The DA’s Marian Shinn, who is the Shadow Minister of Telecommunications and Postal Services, said in a statement on Monday that she had written to Cwele to urge him to halt his office’s legal action.

“The matter of how to allocate wireless broadband spectrum that is critical to the expansion of South Africa’s knowledge-based service delivery and economic growth, has been subjected to a decade of politically inspired delays within the governing ANC as it dithered on how it could control the potentially lucrative spectrum,” said Shinn.

“Icasa’s bold step to issue the invitation to prospective bidders came after ten years of dithering on the spectrum policy by successive ANC communications ministers over how it was best to allocate the high-demand spectrum to ‘new’ entrants to the telecommunications sector,” Shinn added.

Shinn further said that South Africa’s spectrum policy has been “unnecessarily bogged down” in an ICT Policy White Paper review process that was started in 2012. Shinn further said this policy is “now entangled in a tug-of-war of competing factions in the ANC’s communications sub-committee after it was submitted to Cabinet in March”.
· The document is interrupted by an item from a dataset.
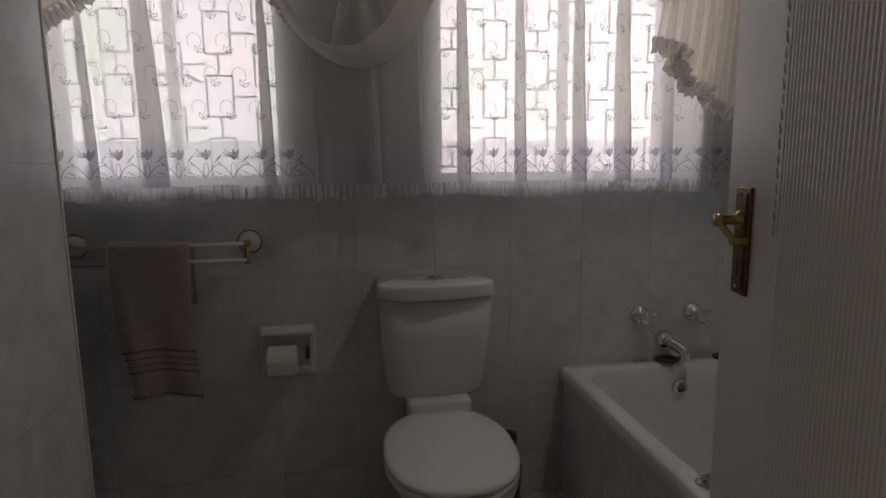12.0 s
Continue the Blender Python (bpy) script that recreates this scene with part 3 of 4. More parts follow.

“The reasons why successive communications ministers have delayed the issue of policy and the assignment of spectrum have never been clear,” said Shinn.

“But what is certain is that repeated delays by politicians are negatively impacting the empowerment, through ICTs, of all South Africans – particularly the marginalised communities – and is a major hindrance to the economic growth and job creation potential of South Africa,” said Shinn.